Utility of routinely collected electronic health records data to support effectiveness evaluations in Inflammatory Bowel Disease: A pilot study of Tofacitinib

Cite this dataset

Rudrapatna, Vivek; Glicksberg, Benjamin; Butte, Atul (2021). Utility of routinely collected electronic health records data to support effectiveness evaluations in Inflammatory Bowel Disease: A pilot study of Tofacitinib [Dataset]. Dryad. https://doi.org/10.7272/Q6PZ5715

Abstract

Objectives: Electronic health records (EHR) are receiving growing attention from regulators, biopharmaceuticals, and payors as a potential source of real-world evidence. However, their suitability for the study of diseases with complex activity measures is unclear. We sought to evaluate the use of EHR data for estimating treatment effectiveness in inflammatory bowel disease (IBD), using tofacitinib as a use case.

Methods: Records from the University of California, San Francisco (6/2012-4/2019) were queried to identify tofacitinib-treated IBD patients. Disease activity variables at baseline and follow-up were manually abstracted according to a pre-registered protocol. The proportion of patients meeting the endpoints of recent randomized trials in ulcerative colitis (UC) and Crohn’s disease (CD) was assessed.

Results: 86 patients initiated tofacitinib. Baseline characteristics of the real-world and trial cohorts were similar, except for universal failure of TNF-inhibitors in the former.

54% (UC) and 62% (CD) of patients had complete capture of disease activity at baseline (month -6 to 0), while only 32% (UC) and 69% (CD) of patients had complete follow-up data (month 2 to 8).
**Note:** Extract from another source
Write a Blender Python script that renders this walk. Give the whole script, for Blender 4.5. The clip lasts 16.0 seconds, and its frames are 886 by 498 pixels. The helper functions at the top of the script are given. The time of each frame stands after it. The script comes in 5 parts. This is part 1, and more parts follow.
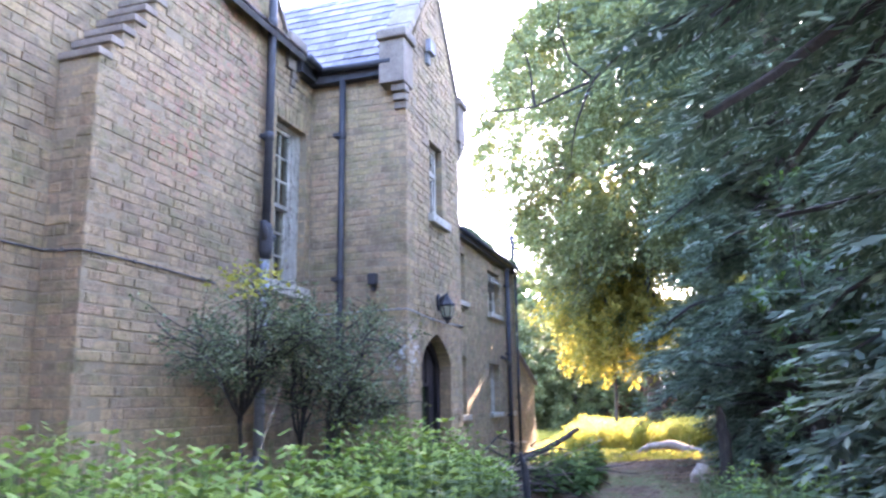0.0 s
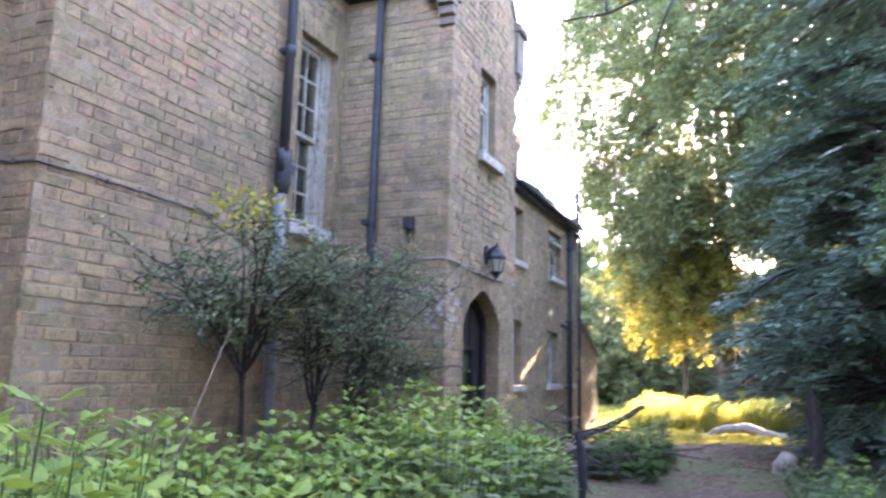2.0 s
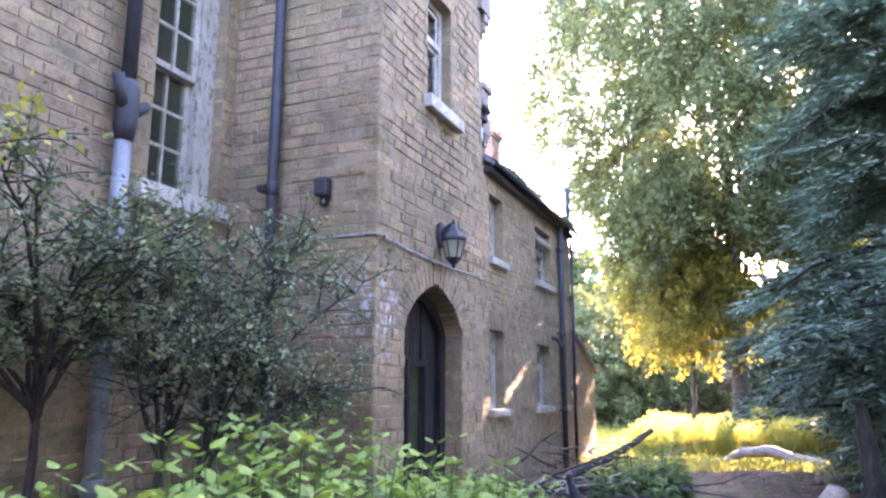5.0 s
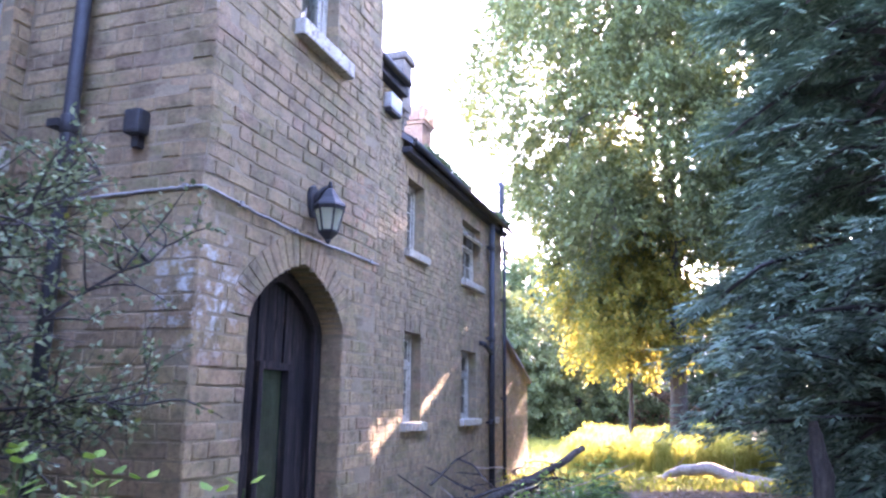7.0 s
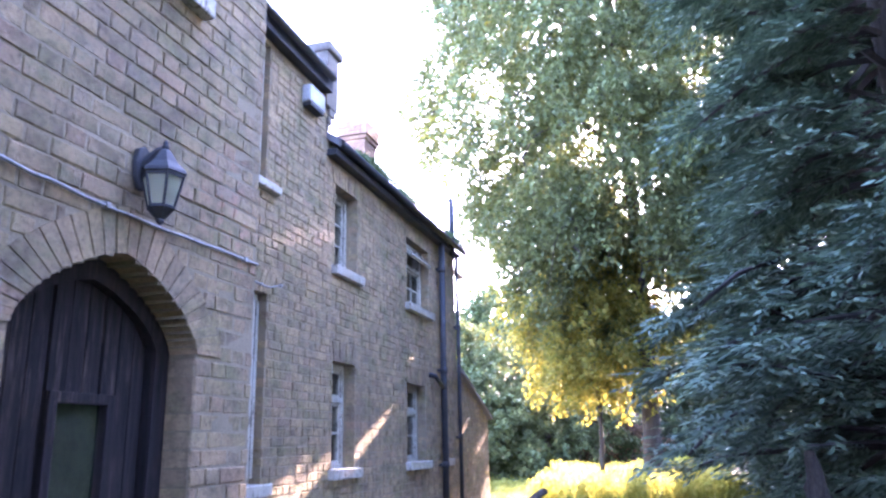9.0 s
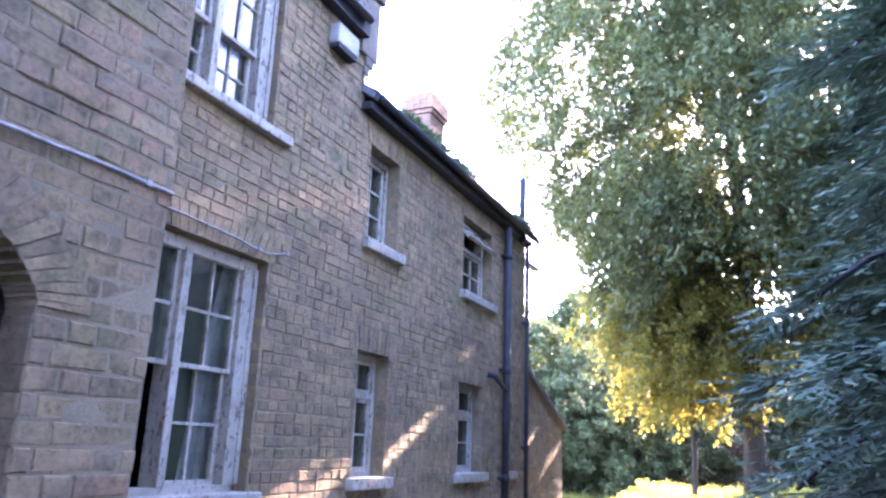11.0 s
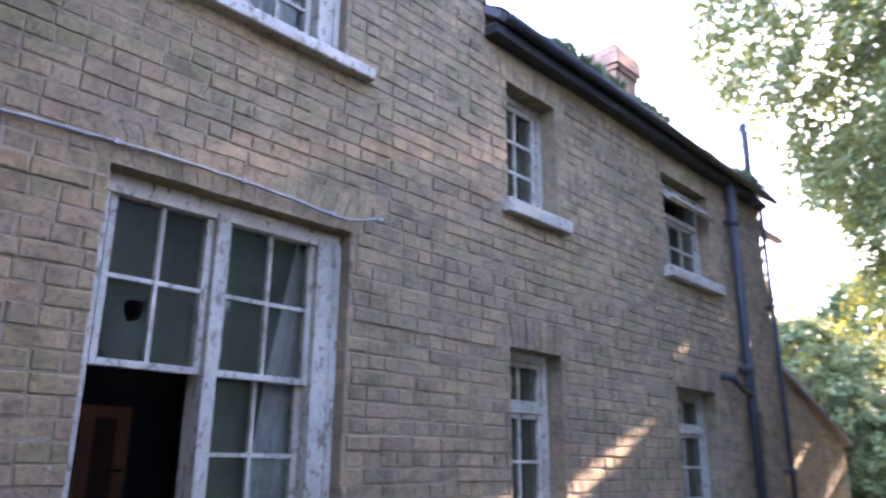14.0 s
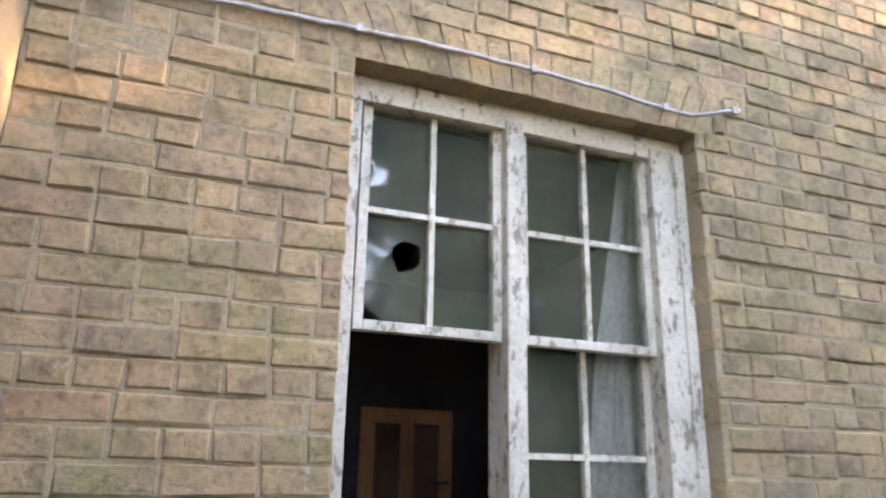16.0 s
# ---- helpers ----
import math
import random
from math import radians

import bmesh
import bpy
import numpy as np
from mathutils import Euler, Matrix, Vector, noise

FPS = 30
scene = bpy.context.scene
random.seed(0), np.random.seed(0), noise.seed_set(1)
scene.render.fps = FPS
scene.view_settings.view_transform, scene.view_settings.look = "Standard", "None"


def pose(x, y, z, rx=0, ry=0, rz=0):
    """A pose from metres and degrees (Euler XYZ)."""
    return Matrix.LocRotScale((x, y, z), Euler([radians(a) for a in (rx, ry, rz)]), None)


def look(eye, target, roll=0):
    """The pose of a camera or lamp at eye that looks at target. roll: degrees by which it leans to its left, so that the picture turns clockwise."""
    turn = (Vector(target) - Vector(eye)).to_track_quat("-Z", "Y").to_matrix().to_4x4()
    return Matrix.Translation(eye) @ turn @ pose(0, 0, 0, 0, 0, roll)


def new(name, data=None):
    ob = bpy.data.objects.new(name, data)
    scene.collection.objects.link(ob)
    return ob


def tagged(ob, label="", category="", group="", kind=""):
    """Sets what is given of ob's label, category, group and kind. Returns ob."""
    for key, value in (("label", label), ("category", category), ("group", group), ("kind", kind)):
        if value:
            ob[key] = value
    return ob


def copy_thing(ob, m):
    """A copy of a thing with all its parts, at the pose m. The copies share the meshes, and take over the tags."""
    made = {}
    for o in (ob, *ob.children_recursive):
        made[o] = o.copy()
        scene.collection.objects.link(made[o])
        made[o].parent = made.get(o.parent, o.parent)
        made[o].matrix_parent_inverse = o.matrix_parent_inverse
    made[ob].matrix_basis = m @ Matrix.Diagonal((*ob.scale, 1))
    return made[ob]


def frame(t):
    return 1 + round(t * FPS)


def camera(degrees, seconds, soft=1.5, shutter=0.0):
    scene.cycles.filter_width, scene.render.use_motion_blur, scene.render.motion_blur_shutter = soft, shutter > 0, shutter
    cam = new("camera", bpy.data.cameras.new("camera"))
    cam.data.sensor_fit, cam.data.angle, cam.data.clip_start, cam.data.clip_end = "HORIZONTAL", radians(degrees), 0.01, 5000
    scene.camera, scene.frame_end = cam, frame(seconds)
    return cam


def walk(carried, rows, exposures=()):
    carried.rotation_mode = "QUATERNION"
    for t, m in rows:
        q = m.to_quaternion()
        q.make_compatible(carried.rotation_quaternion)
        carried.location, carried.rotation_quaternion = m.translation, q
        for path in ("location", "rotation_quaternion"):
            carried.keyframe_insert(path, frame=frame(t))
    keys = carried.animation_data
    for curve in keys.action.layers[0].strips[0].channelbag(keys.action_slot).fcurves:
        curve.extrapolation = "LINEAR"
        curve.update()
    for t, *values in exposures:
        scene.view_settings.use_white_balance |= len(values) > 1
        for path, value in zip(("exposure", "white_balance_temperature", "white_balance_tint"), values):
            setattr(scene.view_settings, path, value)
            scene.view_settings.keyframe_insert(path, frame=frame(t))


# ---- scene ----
cam = camera(61.8, 16.0, 2.4, 0.4)
METRES, EYE, TILT, LEAN, TURN = 10.8, 1.55, 0.0, 0.0, 18.2
ROWS = [
    (0.0, 0.0, 0.0, 0.0, 0.17, 11.57, 0.82),
    (0.5, 0.0061, 0.0303, -0.0003, -3.28, 12.16, -2.29),
    (1.0, 0.0111, 0.0555, -0.0004, -5.52, 11.52, -0.69),
    (1.5, 0.0179, 0.0846, -0.0033, -1.91, 10.96, -0.77),
    (2.0, 0.0156, 0.1154, -0.0033, 4.87, 9.23, -1.66),
    (2.5, 0.0122, 0.1462, -0.0024, 11.87, 8.44, -0.41),
    (3.0, 0.013, 0.1859, -0.0026, 17.87, 11.26, -2.81),
    (3.5, 0.0119, 0.2186, -0.0031, 16.03, 10.4, -2.17),
    (4.0, 0.0177, 0.251, -0.0026, 3.51, 9.39, -0.11),
    (6.5, 0.0716, 0.4008, -0.0017, 7.2, 12.62, -0.16),
    (7.0, 0.0711, 0.4333, 0.0008, 0.35, 11.54, -0.76),
    (7.5, 0.0798, 0.46, 0.0018, 2.87, 14.53, 1.01),
    (8.0, 0.085, 0.4879, 0.0011, 6.3, 16.32, 2.29),
    (8.5, 0.0923, 0.5198, 0.0029, -1.85, 15.35, 2.32),
    (9.0, 0.1065, 0.5485, -0.001, -1.65, 14.58, 1.18),
    (9.5, 0.1213, 0.578, 0.001, 1.02, 14.18, 0.31),
    (12.0, 0.1695, 0.7347, 0.0037, 8.67, 16.77, -1.62),
    (12.5, 0.1783, 0.763, 0.0051, 12.16, 17.6, -0.24),
    (13.0, 0.175, 0.7939, 0.0036, 14.34, 16.43, 0.14),
    (13.5, 0.1736, 0.8201, 0.0045, 15.97, 15.3, 0.27),
    (14.0, 0.1758, 0.8498, 0.0063, 24.92, 16.36, -0.52),
    (14.5, 0.1664, 0.8739, 0.003, 31.63, 16.38, -0.76),
    (15.0, 0.1489, 0.8977, 0.0036, 36.53, 14.74, 0.83),
    (15.5, 0.1281, 0.9203, 0.0029, 46.15, 14.84, 1.18),
    (16.0, 0.1045, 0.9379, 0.0033, 49.66, 17.23, -1.04),
]
walk(cam, [(t, pose(0, 0, EYE, TILT, LEAN, TURN) @ pose(METRES * x, METRES * y, METRES * z, 90 + pitch, roll, yaw)) for t, x, y, z, yaw, pitch, roll in ROWS],
     [(0.0, 5.17, 5850, 33), (2.5, 5.12, 6250, 36), (4.0, 5.38, 6250, 38), (6.5, 5.32, 5800, 42), (9.5, 5.28, 5400, 43), (13.0, 4.9, 5500, 44), (14.3, 4.98, 6100, 36), (16.0, 5.97, 7900, 28)])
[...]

Using data imputation, we estimated the proportion achieving the trial primary endpoints as being similar to the published estimates for both UC (16%, p-value=0.5) and CD (38%, p-value=0.8).

Discussion/Conclusions: This pilot study reproduced trial-based estimates of tofacitinib efficacy despite its use in a different cohort but revealed substantial missingness in routinely collected data. Future work is needed to strengthen EHR data and enable real-world evidence in complex diseases like IBD.

Methods

This data was primarily collected by manual review of the electronic health records according to the following protocol: dx.doi.org/10.17504/protocols.io.2bqgamw

It was subsequently de-identified and certified as such by the UCSF CTSI prior to broad release.

Usage notes

There are missing values in this dataset. These correspond to data that were not documented in the setting of routinely collected clinical data. The dataset file is accompanied by a R markdown file which takes the user through the end-to-end analytic pipeline that reproduce all of the results of the accompanying work.